*WHAT IS BEING ASKED:* Repeat the material exactly from its first line to the line that includes "import random". Skip pictures.

---------------

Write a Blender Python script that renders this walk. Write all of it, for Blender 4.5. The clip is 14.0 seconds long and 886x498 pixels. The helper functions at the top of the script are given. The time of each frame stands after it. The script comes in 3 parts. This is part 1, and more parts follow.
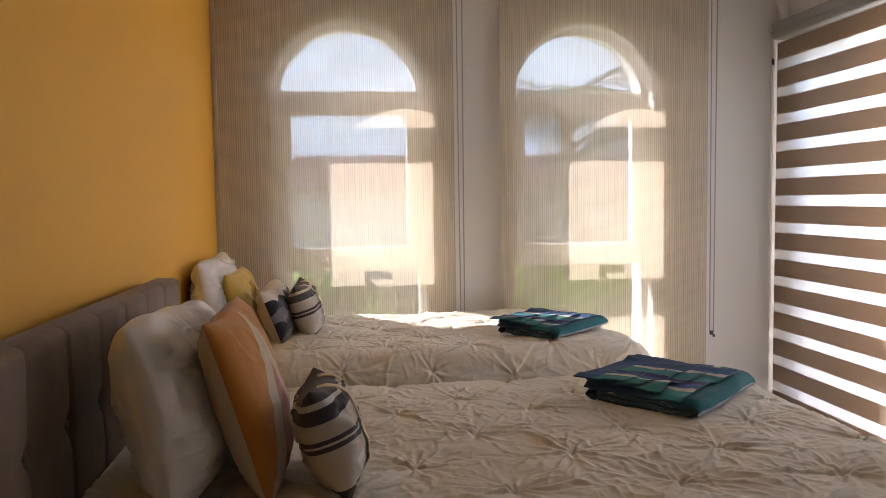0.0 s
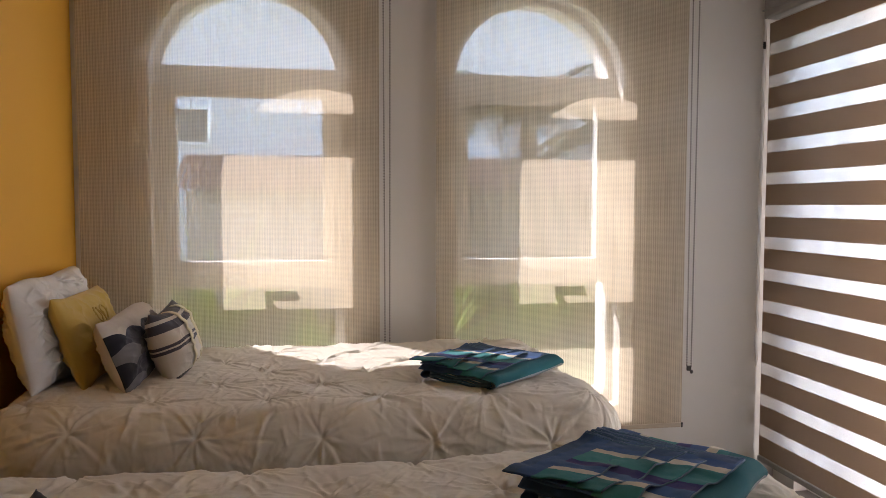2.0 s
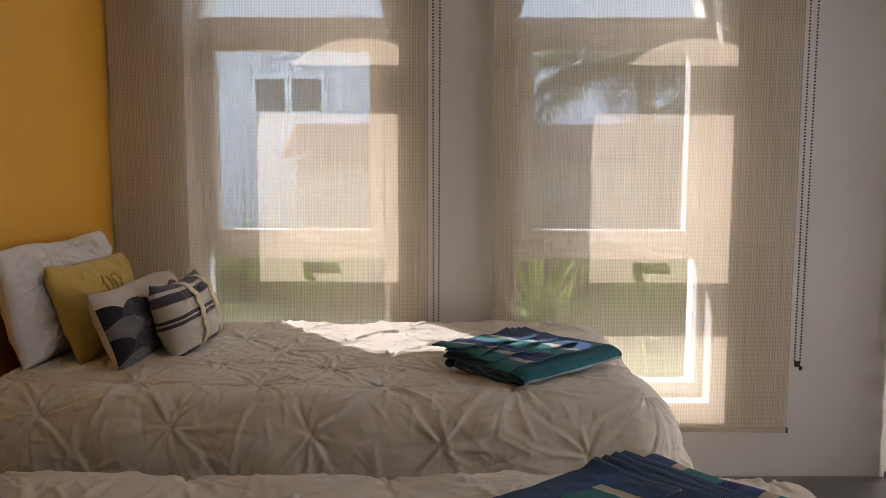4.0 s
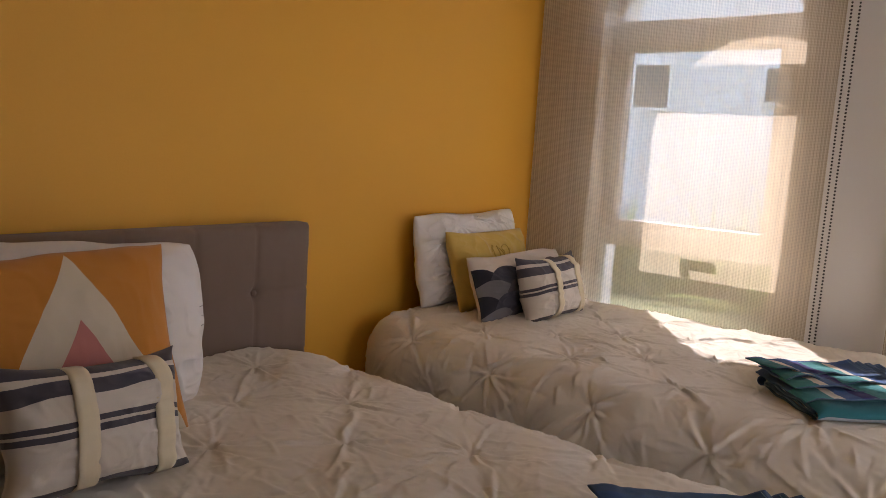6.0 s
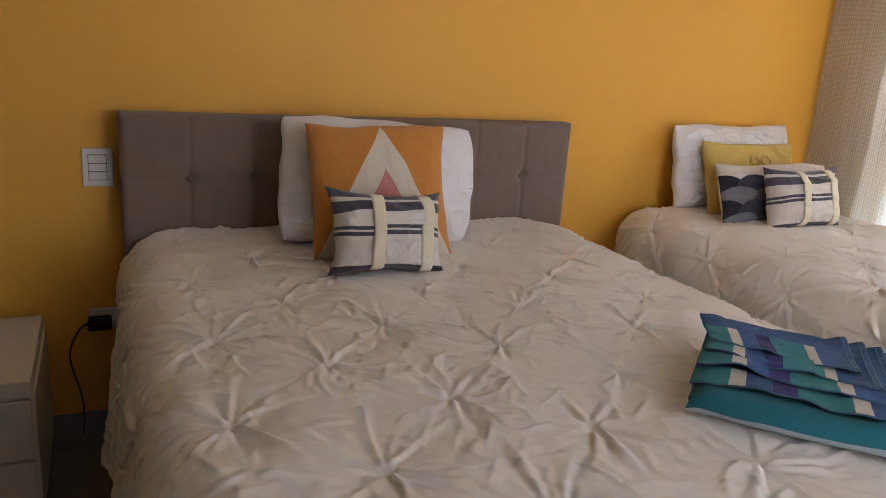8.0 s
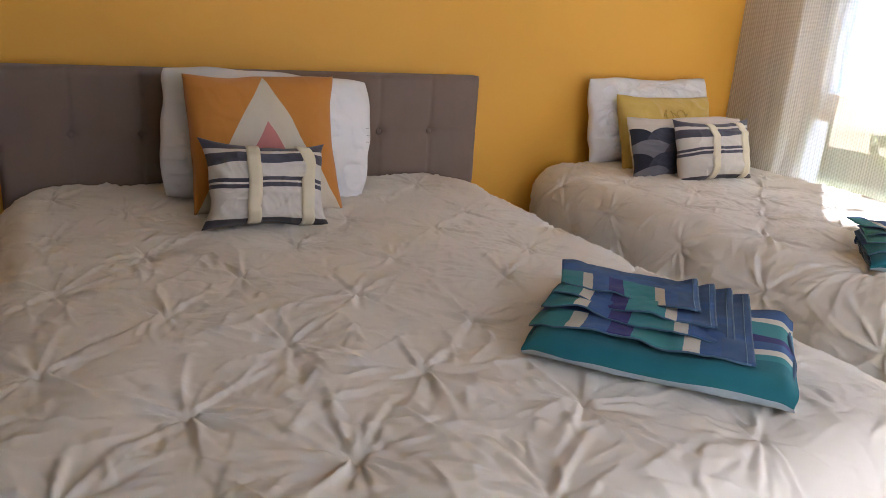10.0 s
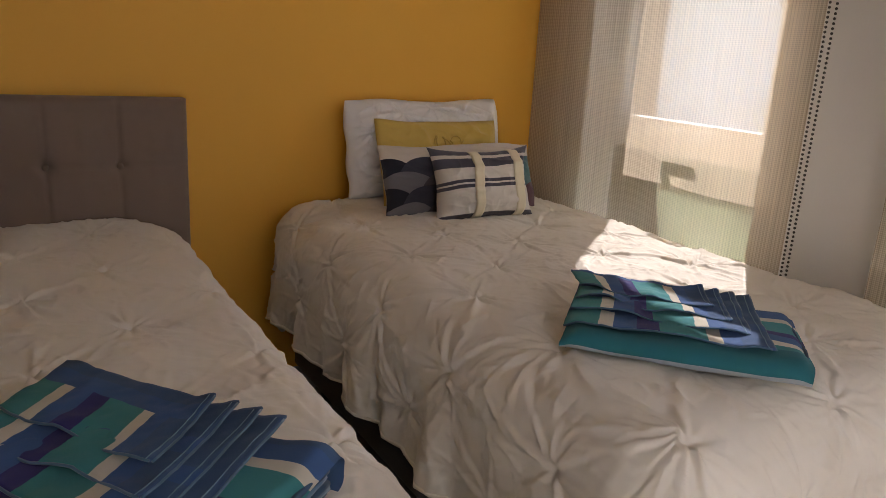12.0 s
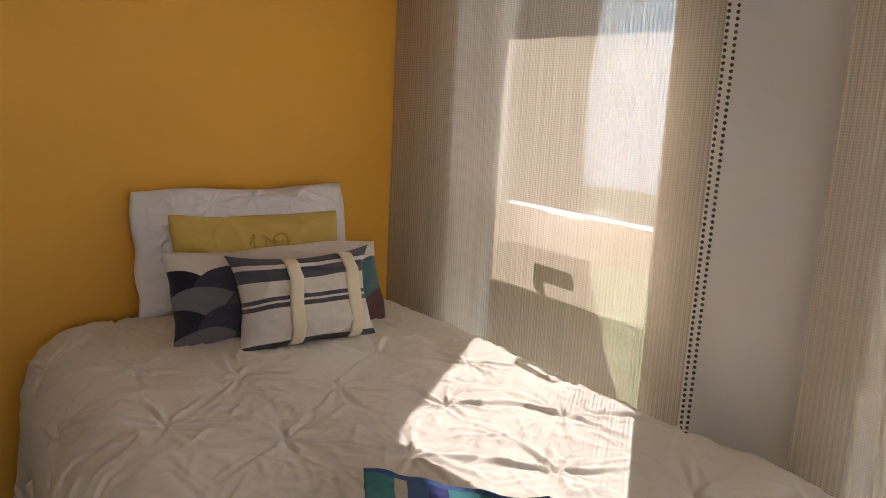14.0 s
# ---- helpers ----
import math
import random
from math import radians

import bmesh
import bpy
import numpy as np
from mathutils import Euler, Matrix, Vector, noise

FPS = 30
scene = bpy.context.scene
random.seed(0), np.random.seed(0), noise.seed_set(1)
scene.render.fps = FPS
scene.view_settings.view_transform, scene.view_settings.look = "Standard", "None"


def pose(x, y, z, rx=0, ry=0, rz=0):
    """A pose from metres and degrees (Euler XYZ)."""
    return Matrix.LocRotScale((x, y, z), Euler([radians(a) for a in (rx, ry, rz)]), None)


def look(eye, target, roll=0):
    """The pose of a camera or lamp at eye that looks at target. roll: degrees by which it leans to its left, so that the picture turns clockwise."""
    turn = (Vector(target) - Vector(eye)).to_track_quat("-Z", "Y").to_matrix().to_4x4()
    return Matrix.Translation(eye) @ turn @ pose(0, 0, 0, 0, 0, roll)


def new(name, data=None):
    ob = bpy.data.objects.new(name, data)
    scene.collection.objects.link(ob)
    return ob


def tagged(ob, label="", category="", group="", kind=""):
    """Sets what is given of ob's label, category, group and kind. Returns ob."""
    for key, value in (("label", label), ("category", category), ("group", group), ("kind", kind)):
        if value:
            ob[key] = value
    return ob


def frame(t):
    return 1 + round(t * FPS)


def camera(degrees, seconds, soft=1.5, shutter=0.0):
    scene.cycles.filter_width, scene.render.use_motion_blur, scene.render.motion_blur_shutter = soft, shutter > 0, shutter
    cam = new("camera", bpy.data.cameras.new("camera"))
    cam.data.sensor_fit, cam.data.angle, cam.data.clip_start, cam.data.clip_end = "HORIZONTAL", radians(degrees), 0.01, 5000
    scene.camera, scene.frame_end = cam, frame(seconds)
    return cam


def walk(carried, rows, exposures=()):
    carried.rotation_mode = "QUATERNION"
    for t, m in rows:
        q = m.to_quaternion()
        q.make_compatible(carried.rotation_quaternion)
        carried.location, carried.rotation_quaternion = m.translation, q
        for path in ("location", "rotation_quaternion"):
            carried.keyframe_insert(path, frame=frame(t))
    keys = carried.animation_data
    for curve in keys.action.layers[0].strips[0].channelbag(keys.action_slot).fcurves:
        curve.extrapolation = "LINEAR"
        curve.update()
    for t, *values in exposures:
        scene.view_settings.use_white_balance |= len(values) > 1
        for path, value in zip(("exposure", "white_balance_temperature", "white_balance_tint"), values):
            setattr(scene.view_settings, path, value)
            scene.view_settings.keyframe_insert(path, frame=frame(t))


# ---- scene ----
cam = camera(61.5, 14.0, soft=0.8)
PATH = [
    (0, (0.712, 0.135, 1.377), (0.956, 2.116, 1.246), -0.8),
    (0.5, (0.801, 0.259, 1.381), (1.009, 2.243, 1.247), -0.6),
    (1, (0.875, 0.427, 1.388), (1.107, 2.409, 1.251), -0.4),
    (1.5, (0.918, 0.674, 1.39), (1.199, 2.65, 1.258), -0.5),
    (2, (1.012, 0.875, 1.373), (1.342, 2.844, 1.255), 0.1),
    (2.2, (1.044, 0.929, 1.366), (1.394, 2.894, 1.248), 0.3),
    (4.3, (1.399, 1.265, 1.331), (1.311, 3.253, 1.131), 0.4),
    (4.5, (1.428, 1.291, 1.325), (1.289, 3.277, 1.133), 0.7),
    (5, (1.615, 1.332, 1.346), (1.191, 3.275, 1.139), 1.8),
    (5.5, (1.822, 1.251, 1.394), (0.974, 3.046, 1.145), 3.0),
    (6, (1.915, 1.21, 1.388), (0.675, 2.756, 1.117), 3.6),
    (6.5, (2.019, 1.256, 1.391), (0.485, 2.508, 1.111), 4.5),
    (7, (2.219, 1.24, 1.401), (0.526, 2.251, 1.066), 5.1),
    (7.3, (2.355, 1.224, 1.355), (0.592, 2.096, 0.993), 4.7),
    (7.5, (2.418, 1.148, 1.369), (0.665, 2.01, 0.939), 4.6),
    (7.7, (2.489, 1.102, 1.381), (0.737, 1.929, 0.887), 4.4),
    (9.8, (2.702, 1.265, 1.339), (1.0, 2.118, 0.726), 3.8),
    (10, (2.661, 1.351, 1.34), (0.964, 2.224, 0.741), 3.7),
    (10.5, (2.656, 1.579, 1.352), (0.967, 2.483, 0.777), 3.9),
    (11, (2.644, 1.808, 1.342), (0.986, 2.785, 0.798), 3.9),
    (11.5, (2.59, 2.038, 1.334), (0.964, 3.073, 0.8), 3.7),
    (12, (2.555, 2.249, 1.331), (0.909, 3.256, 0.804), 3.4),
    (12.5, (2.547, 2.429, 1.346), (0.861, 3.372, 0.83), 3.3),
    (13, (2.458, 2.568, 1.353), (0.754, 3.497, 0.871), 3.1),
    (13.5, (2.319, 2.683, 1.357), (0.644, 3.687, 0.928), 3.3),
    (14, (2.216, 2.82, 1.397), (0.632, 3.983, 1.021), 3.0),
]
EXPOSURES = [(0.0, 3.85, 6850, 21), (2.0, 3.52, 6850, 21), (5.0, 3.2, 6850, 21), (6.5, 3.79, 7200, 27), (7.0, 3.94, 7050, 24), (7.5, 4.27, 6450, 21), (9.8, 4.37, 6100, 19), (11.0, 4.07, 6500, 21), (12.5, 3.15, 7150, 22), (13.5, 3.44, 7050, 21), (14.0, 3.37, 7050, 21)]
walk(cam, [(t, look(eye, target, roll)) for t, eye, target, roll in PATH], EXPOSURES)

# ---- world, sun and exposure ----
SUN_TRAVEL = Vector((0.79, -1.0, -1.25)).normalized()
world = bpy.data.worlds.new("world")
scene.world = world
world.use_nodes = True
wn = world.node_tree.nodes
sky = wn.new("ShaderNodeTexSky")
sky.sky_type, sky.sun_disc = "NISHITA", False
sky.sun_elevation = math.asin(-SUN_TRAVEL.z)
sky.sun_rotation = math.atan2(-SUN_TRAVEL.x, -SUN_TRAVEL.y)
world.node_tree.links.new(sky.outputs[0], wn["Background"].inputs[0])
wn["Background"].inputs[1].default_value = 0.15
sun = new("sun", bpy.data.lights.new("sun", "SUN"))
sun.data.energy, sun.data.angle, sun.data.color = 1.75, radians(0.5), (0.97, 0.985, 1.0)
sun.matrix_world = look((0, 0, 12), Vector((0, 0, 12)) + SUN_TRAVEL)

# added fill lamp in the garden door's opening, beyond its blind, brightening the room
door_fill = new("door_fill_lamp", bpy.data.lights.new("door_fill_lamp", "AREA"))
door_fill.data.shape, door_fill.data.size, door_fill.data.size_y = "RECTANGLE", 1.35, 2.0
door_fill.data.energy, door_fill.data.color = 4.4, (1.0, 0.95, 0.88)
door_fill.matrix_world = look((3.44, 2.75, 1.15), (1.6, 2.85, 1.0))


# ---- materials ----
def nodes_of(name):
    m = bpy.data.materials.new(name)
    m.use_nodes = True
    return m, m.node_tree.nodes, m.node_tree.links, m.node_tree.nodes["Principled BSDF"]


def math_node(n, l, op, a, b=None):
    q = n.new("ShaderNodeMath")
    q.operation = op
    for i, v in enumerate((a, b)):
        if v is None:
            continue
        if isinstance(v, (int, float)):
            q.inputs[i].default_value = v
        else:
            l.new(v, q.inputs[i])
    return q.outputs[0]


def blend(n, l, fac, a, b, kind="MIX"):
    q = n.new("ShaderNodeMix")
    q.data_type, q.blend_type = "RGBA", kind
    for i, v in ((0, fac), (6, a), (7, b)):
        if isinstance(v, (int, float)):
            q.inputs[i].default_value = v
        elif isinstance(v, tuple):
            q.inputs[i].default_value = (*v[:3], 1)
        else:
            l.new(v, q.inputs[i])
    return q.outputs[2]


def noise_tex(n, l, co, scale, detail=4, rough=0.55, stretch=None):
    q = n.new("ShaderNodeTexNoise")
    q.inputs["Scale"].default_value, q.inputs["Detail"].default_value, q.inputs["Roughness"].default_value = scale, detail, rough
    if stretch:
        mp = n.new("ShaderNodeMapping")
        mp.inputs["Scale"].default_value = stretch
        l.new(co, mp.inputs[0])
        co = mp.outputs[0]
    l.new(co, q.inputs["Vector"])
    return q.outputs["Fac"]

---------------

*THE RESPONSE:*
Write a Blender Python script that renders this walk. Write all of it, for Blender 4.5. The clip is 14.0 seconds long and 886x498 pixels. The helper functions at the top of the script are given. The time of each frame stands after it. The script comes in 3 parts. This is part 1, and more parts follow.
0.0 s
2.0 s
4.0 s
6.0 s
8.0 s
10.0 s
12.0 s
14.0 s
# ---- helpers ----
import math
import random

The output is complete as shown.